Module 15 - This module is dubbed a “floating module” whose input may be selected to be from any track of any of the four tape drives. Track selection is actually made within the control electronics of the tape drive. Tape drive selection is made at the input to the correlator module itself.

Figure 4 shows the resulting correlator configurations for processing of typical 3 and 4 station data. For the case of 3-baseline/28-track data, each crate processes either the odd or even numbered tracks from one of the three baselines. The floating modules may be assigned arbitrarily for either
redundancy checking or for special processing. In the 4-station/14-track case, each crate is assigned to one of the six baselines and may process all even or all odd tracks, which is compatible with the standard 14-track mode of data recording. The floating modules may again be assigned as desired.

Due to the modularity of the correlator system, it is easily expandable in several ways. With the addition of an identical 6-crate correlator system, 4-station/28-track data may be processed in single-pass. These additional 6 crates may be handled either by the existing host computer or by an additional host computer, if necessary. Because the data interface to the tape transports is very simple, expansion of the system to a large number of stations is a straightforward matter. Correlator modules and host computers may be added to bring the system to any capability desired. Connecting a group of HP1000 computer systems into a multicomputer net for handling a large correlator system is straightforward and cost effective. High-speed data devices such as discs are shared among CPU's, so that all data from a particular processing pass will end up properly concatenated ready for further processing.

**SPECTRAL-LINE PROCESSING CAPABILITY**

Although the Mark III processor design is primarily oriented towards the processing of continuum data, provisions have also been made for processing of spectral-line data where many lags are desired. This is done by staggering the a priori delays between modules to process many lags. Using 90 correlator modules to process a single-track, single-baseline spectral-line observation, 60 modules may
be used to do cross-correlation (480 complex delays) and 15 modules each for X and Y autocorrelation (240 real delays). Similarly, a single-track 3-baseline observation may be processed using 22 modules on each baseline for cross-correlation processing (192 complex delays) and 6 modules for autocorrelation processing (96 real delays).

CORRELATOR COMPUTER SUPPORT

The Mark III correlator system is supported by an HP1000 computer system utilizing a Model 2117F CPU. The HP1000 is a 16-bit minicomputer system of modest size, presently incorporating 256 kbytes of semi-conductor memory and 135 Mbytes of high-speed disc storage. All computations and control for the Mark III correlator system are done using this computer. The interface to the correlator hardware is provided by a commercially-available CAMAC branch-driver. Interface to the tape transports is through a standard ASCII RS-232 interface to ASCII Transceivers in the tape transports. No special-purpose or in-house-designed interfaces have been used in the correlator system.

The HP1000 computer system is supported by a standard RTE-IV system supplied by Hewlett-Packard (HP). This system supports a full multiprogramming environment, allowing many concurrent processing tasks. Full 64-bit precision arithmetic is supported in hardware for all critical calculations and use of a microprogrammed FFT in fringe-search operations make processing speed quite high (competitive with Digital Equipment Corporation VAX for FFT's and common scientific functions).

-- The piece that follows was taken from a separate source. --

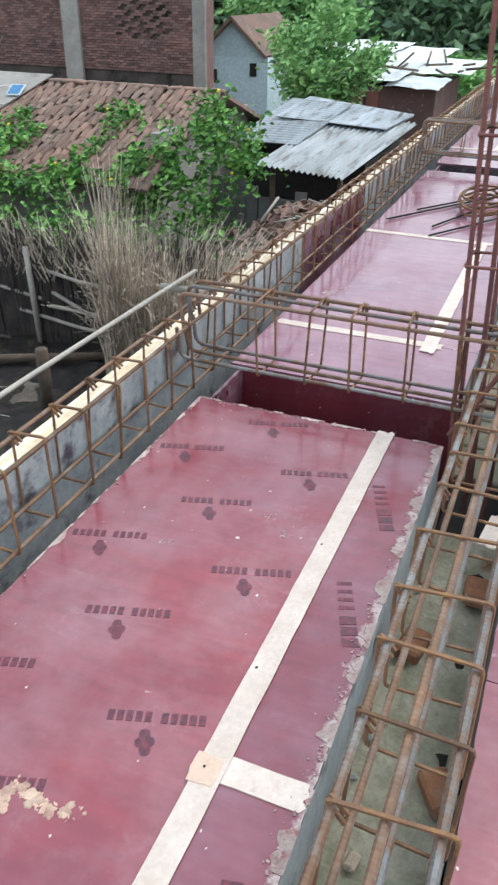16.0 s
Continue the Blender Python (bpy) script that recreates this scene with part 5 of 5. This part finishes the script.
# far brick house under construction
far = thing("brick_house", "unplastered two-storey brick house with a concrete pillar", "house")
part("wall", box((27.0, 15.2, GROUND - 0.1), (27.4, 34, 3.2)), M["mortar_old"], far)
part("side_wall", box((27.4, 15.2, GROUND - 0.1), (28.4, 15.5, 3.2)), M["brick_far"], far)
brick_face(far, 15.2, 24.5, -1.6, 1.2, 26.98, M["brick_far"], 55, 280, 0.24, 0.085, 0.012, "y", skip=lambda x, z: (16.0 < x < 18.0 and -0.6 < z < 0.6 and (int(x / 0.24) + int(z / 0.085 + 40)) % 3 == 0))
part("pillar", box((26.82, 19.6, GROUND), (26.97, 20.3, 3.2), 0.01), M["render_grey"], far, "grey concrete pillar")
part("pillar", box((26.82, 14.8, GROUND), (26.97, 15.25, 3.2), 0.01), M["render_grey"], far)
part("roof_slab", box((26.7, 14.9, 3.2), (28.6, 34.2, 3.4), 0.02), M["render_grey"], far)

# pale blue cottage
cot = thing("blue_cottage", "pale blue plastered cottage with a clay tile gable roof", "cottage")
part("wall", box((34.0, 15.3, GROUND - 0.1), (39.0, 18.4, -1.6)), M["blue_wall"], cot)
gv = [(34.0, 15.3, -1.6), (34.0, 18.4, -1.6), (34.0, 16.85, -0.2), (34.25, 15.3, -1.6), (34.25, 18.4, -1.6), (34.25, 16.85, -0.2)]
child(mesh_object("gable", gv, [(0, 1, 2), (5, 4, 3), (0, 3, 4, 1), (1, 4, 5, 2), (2, 5, 3, 0)], M["blue_wall"]), cot)
for s in (-1, 1):
    part("roof_slope", box((33.7, -2.1, -0.1), (39.3, 0.0, 0.02) if s > 0 else (39.3, 0.0, 0.02), 0.01, pose(0, 16.85, -0.1, 0, 0, 0) @ pose(0, 0, 0, 42, 0, 0) if s > 0 else pose(0, 16.85, -0.1) @ Matrix.Diagonal((1, -1, 1, 1)) @ pose(0, 0, 0, 42, 0, 0)), M["clay_tile"], cot)
part("window", box((33.96, 17.6, -2.6), (33.99, 17.9, -2.1)), M["dark"], cot)
part("window", box((33.96, 15.8, -2.3), (33.99, 16.1, -1.8)), M["dark"], cot)

# far shed with tarpaulins
barn = thing("tarp_shed", "brick and rusty board shed under pale plastic tarpaulins", "shed")
part("wall", box((33.5, 8.2, GROUND - 0.1), (39.0, 12.4, -2.35)), M["brick_far"], barn)
part("door", box((33.4, 10.4, GROUND), (33.48, 12.2, -2.5)), M["rust_door"], barn, "rusty red board front")
for y in (10.9, 11.6):
    part("door_rail", box((33.36, y, GROUND), (33.40, y + 0.08, -2.5)), M["dark"], barn)
rtp = random.Random(43)
for a, b, y0, y1, dz in ((32.9, 36.0, 8.0, 10.2, 0.0), (33.3, 40.0, 9.8, 12.8, 0.12), (36.5, 42.0, 7.4, 10.6, 0.2), (40.5, 47.0, 9.5, 14.5, 0.3), (42, 48, 12, 16.5, .45)):
    v, nn = [], 9
    for j in range(nn):
        for i in range(nn):
            v.append((a + (b - a) * i / 8, y0 + (y1 - y0) * j / 8, -2.25 + dz + 0.03 * (a + (b - a) * i / 8 - a) + rtp.uniform(-.05, .05)))
    f = [(j * nn + i, j * nn + i + 1, (j + 1) * nn + i + 1, (j + 1) * nn + i) for j in range(8) for i in range(8)]
    child(mesh_object("tarpaulin", v, f, M["tarp"]), barn)
for k in range(16):
    p = Vector((rtp.uniform(33, 41), rtp.uniform(7.4, 12), -2.0 + rtp.uniform(0, .2)))
    rod("stick", [p, p + Vector((rtp.uniform(-2, 2), rtp.uniform(-1.3, 1.3), rtp.uniform(-.1, .5)))], 0.05, M["bark"], barn, 5)


def tree(x, y, z, height, spread, n, leaf, mat, label, seed, name="tree"):
    """A tapered trunk with limbs, and a crown of leaf clumps with gaps."""
    rnd = random.Random(seed)
    root = thing(name, label, "tree")
    v, f = sweep([(x, y, z), (x + 0.1, y, z + height * 0.3), (x, y + 0.1, z + height * 0.65)], 0.04 * height, 7)
    child(mesh_object("trunk", v, f, M["bark"]), root)
    tips = []
    for k in range(9):
        a = rnd.uniform(0, 6.28)
        s = Vector((x, y, z + height * rnd.uniform(0.25, 0.6)))
        e = Vector((x + math.cos(a) * spread * rnd.uniform(.4, .9), y + math.sin(a) * spread * rnd.uniform(.4, .9), z + height * rnd.uniform(0.55, 0.97)))
        rod("limb", [s, s.lerp(e, 0.5) + Vector((0, 0, 0.1)), e], 0.012 * height, M["bark"], root, 5)
        tips += [e, s.lerp(e, 0.6)]
    tips += [Vector((x + rnd.gauss(0, spread * .5), y + rnd.gauss(0, spread * .5), z + height * rnd.uniform(0.4, 1.0))) for k in range(26)]
    c = []
    for k in range(n):
        t = rnd.choice(tips)
        c.append(t + Vector((rnd.gauss(0, 1), rnd.gauss(0, 1), rnd.gauss(0, 0.8))) * spread * 0.17)
    tagged(child(leaves_mesh("crown", c, leaf, mat, rnd, 1.3), root), kind="stuff")
    return root


tree(25.2, 10.1, GROUND, 4.7, 1.55, 6500, 0.085, M["tree_leaf"], "light green feathery tree with yellow flowers beside the sheds", 61)
tree(47.0, 18.5, GROUND, 6.5, 3.0, 4200, 0.2, M["tree_leaf"], "light green tree behind the sheds", 62)
rw = random.Random(71)
woods = []
for k in range(34000):
    a = rw.uniform(0.0, 0.62)
    d = rw.uniform(58, 95)
    top = 1.5 + 4.5 * (0.5 + 0.5 * noise.noise(Vector((a * 9, d * 0.05, 1))))
    woods.append((d * math.cos(a), d * math.sin(a) + 1.0, GROUND + rw.uniform(0, 1) ** 0.8 * (top + 4 + (d - 58) * 0.12)))
tagged(leaves_mesh("far_woods", woods, 0.42, M["hazy_leaf"], rw, 1.2), "dense green trees in the distance", "woods", kind="stuff")
bank = [(d * math.cos(a), d * math.sin(a), GROUND + h) for d, h in ((97, -1), (97, 16), (99, 16), (99, -1)) for a in (-0.3 + 0.06 * k for k in range(32))]
bf = [(j * 32 + k, j * 32 + k + 1, (j + 1) * 32 + k + 1, (j + 1) * 32 + k) for j in range(3) for k in range(31)]
tagged(mesh_object("backdrop", bank, bf, M["hazy_leaf"]), "dark green wooded bank in the distance", "backdrop", kind="structure")
low = [(rw.uniform(42, 60), rw.uniform(2, 22), GROUND + rw.uniform(0, 1.4)) for k in range(5000)]
tagged(leaves_mesh("crop_field", low, 0.3, M["tree_leaf"], rw, 1.2), "green crop field beyond the sheds", "field", kind="stuff")

rl0 = random.Random(90)
# grass and litter beside the track


def blades(name, clumps, n, h, mat, label, seed):
    """Grass in uneven clumps (x, y, radius in x, radius in y), thinning to their rims."""
    rnd = random.Random(seed)
    v, f = [], []
    area = [c[2] * c[3] for c in clumps]
    for k in range(n):
        cx, cy, rx, ry = rnd.choices(clumps, area)[0]
        a, q = rnd.uniform(0, 6.28), rnd.random() ** 0.6 * 1.1
        x, y = cx + rx * q * math.cos(a), cy + ry * q * math.sin(a)
        lush = noise.noise(Vector((x * 1.7, y * 1.7, 4))) + 0.5 * noise.noise(Vector((x * 5, y * 5, 1)))
        if lush < -0.42 or y > 11.9:
            continue
        hh = h * rnd.uniform(0.4, 1.3) * (0.8 + 1.1 * max(0, lush))
        a = rnd.uniform(0, 6.28)
        w = rnd.uniform(0.003, 0.007)
        lx, ly = rnd.gauss(0, 0.7) * hh, rnd.gauss(0, 0.7) * hh
        k0 = len(v)
        v += [(x - w * math.cos(a), y - w * math.sin(a), GROUND), (x + w * math.cos(a), y + w * math.sin(a), GROUND), (x + lx * .4 + w * math.cos(a), y + ly * .4 + w * math.sin(a), GROUND + hh * 0.6), (x + lx, y + ly, GROUND + hh)]
        f += [(k0, k0 + 1, k0 + 2), (k0, k0 + 2, k0 + 3)]
    return tagged(mesh_object(name, v, f, mat), label, "grass", kind="stuff")


blades("grass", [(-3.75, 9.3, 0.75, 0.75), (-3.6, 10.3, 0.95, 0.8), (-3.1, 11.0, 1.2, 0.8), (-2.6, 10.2, 0.9, 0.9), (-5.9, 11.45, 0.5, 0.35), (-3.6, 7.75, 1.0, 0.28), (-2.8, 8.6, 0.75, 0.8), (-4.2, 7.58, 0.6, 0.26), (-3.1, 7.6, 0.6, 0.4), (-4.35, 9.6, 0.45, 0.9), (-4.2, 10.8, 0.6, 0.7), (-3.4, 9.0, 0.7, 0.6)], 260000, 0.095, M["grass"], "bright green grass and weeds beside the track", 81)
c = []
for cx, cy, r, n in ((-2.6, 11.2, 0.45, 900), (-3.6, 11.5, 0.4, 600), (-5.9, 11.6, 0.3, 350), (-3.2, 10.4, 0.3, 300), (-2.3, 10.6, 0.4, 600)):
    c += [(rl0.gauss(cx, r * 0.7), min(11.8, rl0.gauss(cy, r * 0.5)), GROUND + rl0.uniform(0.05, 0.5) * r * 1.8) for k in range(n)]
tagged(leaves_mesh("weed_leaves", c, 0.035, M["grass"], rl0, 1.1), "broad-leaved green weeds at the white wall", "weeds", kind="stuff")
blades("weeds", [(0.3, 11.3, 0.3, 0.12)], 160, 0.1, M["vine"], "small weeds sprouting in the mud", 83)
litter = thing("litter", "scattered plastic litter and rubble by the track", "litter")
rl = random.Random(91)
for k in range(46):
    x, y = rl.uniform(-4.7, -3.3), rl.uniform(7.75, 8.9)
    s = rl.uniform(0.012, 0.045)
    part("scrap", box((-s, -s * 0.6, 0), (s, s * 0.6, s * 0.5), s * 0.2, pose(x, y, GROUND + 0.01, rl.uniform(-20, 20), rl.uniform(-20, 20), rl.uniform(0, 180))), M["rubbish_white"] if rl.random() < 0.45 else M["gravel"], litter)
part("scrap", box((-.1, -.07, 0), (.1, .07, .05), .02, pose(-4.6, 8.25, GROUND + 0.02, 5, 8, 30)), M["blue_rope"], litter, "blue plastic bag")
bm = bmesh.new()
for k in range(420):
    x, y, s = rl.uniform(-4.75, -3.2), rl.uniform(7.7, 8.95), 0.006 + 0.02 * rl.random() ** 2
    add_box(bm, (-s, -s * 0.7, 0), (s, s * 0.7, s * 0.7), 0, pose(x, y, GROUND + 0.012, rl.uniform(-20, 20), rl.uniform(-20, 20), rl.uniform(0, 180)))
tagged(part("rubble_crumbs", bm, M["gravel"], litter), kind="stuff")
# trampled clods and straw in the yard
bm = bmesh.new()
for k in range(1500):
    x, y = rl.uniform(-0.5, 5.5), rl.uniform(5.0, 11.5)
    s = 0.015 + 0.05 * rl.random() ** 2
    r0 = bmesh.ops.create_icosphere(bm, subdivisions=1, radius=s, matrix=pose(x, y, GROUND + 0.13 + 0.16 * noise.noise(Vector((x * 2.2, y * 2.2, 11))), 0, 0, rl.uniform(0, 90)) @ Matrix.Diagonal((1, 0.8, 0.5, 1)))
tagged(part("mud_clods", bm, M["mud"]), "trampled clods of black mud", "mud", kind="stuff")
st = []
for k in range(60):
    x, y = rl.gauss(0.1, 0.6), rl.gauss(8.4, 0.9)
    a = rl.uniform(0, 6.28)
    st.append(((x, y, GROUND + 0.16), (x + 0.2 * math.cos(a), y + 0.2 * math.sin(a), GROUND + 0.19), 0.004, 0))
tagged(stalks_mesh("loose_straw", st, M["straw"]), "loose straw scattered on the mud", "straw", kind="stuff")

The computer system is expandable in a modular fashion to meet the needs of a growing processor system. Multiple CPU's may be connected in a variety of configurations, sharing peripherals as desired. Such easy modular expandability is in keeping with the modular expandability of the processor itself.

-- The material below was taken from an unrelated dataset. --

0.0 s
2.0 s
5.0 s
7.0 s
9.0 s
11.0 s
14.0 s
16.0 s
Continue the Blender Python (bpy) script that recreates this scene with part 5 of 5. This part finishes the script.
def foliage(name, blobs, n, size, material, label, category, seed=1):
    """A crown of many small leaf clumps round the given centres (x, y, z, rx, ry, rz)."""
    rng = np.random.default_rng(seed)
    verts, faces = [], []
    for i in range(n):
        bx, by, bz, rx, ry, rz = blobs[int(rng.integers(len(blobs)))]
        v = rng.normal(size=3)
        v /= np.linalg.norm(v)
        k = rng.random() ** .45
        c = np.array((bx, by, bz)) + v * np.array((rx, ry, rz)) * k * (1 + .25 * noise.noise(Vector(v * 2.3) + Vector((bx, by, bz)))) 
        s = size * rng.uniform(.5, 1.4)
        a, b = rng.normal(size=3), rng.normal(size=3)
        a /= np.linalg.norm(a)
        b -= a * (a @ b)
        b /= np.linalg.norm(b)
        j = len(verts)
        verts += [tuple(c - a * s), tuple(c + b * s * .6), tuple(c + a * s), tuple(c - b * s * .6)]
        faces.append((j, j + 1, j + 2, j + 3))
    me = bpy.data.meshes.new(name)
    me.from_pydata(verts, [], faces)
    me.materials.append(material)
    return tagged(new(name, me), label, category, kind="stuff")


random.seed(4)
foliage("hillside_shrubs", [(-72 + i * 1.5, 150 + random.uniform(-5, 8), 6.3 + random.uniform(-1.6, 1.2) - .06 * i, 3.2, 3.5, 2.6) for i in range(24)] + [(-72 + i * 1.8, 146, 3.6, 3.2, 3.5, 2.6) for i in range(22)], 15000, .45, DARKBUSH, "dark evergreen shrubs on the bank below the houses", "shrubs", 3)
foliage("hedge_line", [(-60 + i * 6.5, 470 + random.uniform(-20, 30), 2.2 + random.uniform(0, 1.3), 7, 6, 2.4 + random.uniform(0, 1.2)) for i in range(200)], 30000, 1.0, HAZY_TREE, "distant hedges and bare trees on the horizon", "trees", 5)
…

CORRELATOR SOFTWARE SUPPORT

The correlator support software is also highly modular. Figure 5 shows a rough outline of data flow through the processor system. The correlator itself is supported by a program called COREL which is really a battery of approximately 10 interacting programs each controlling certain aspects of the processing. Setup for processing a particular observation is done completely through simple ASCII data files which may be generated manually by using the on-line editor or through software which generates the setup files automatically according to an actual observing schedule. All a priori calculations for processor operation are done in real time while the correlator is operating. An on-line graphics display provides for real-time monitoring and control of the processing operation. All raw correlator output data is output to disc to await fringe-search processing.
Fringe-search processing is done by program FRNGE, which collects all of the data from a particular observation, one baseline at a time, and does processing to estimate correlation amplitude, group delay, phase-delay rate, fringe phase, etc. The results of the fringe search are again stored to disc to await possible editing with program EDIT. EDIT allows viewing of the FRNGE output as a trouble-shooting aid; after processing by EDIT to remove bad data, etc., FRNGE may be run again. Finally, the edited (if necessary) output of FRNGE is transferred into the DATA BASE to await further processing for geodetic, astrometric, and astronomical parameters. It is important to emphasize that all of these programs may be run in a hands-on interactive mode when necessary or desirable to process troublesome data or do special processing in an efficient manner.

All data is archived to permanent mag tape libraries at two stages in the correlation processing. The raw output of COREL containing all raw correlation coefficients and a prioris is archived so that this data may be retrieved and FRNGE re-run if necessary or desirable. Also, all FRNGE output is archived in a form which EDIT may retrieve and review. This output includes correlation amplitude and phase on short time scales (typically 1 to 2 seconds) for each observation.

During normal geodetic correlation processing of 3-station/28-track data, the computer is occupied 25 to 50 percent of the time with real-time processor-related tasks. The remaining time may be used in any manner desired without interfering with the correlation processing. Normally this "leftover" time is used for fringe-searching on a run which has just completed correlation.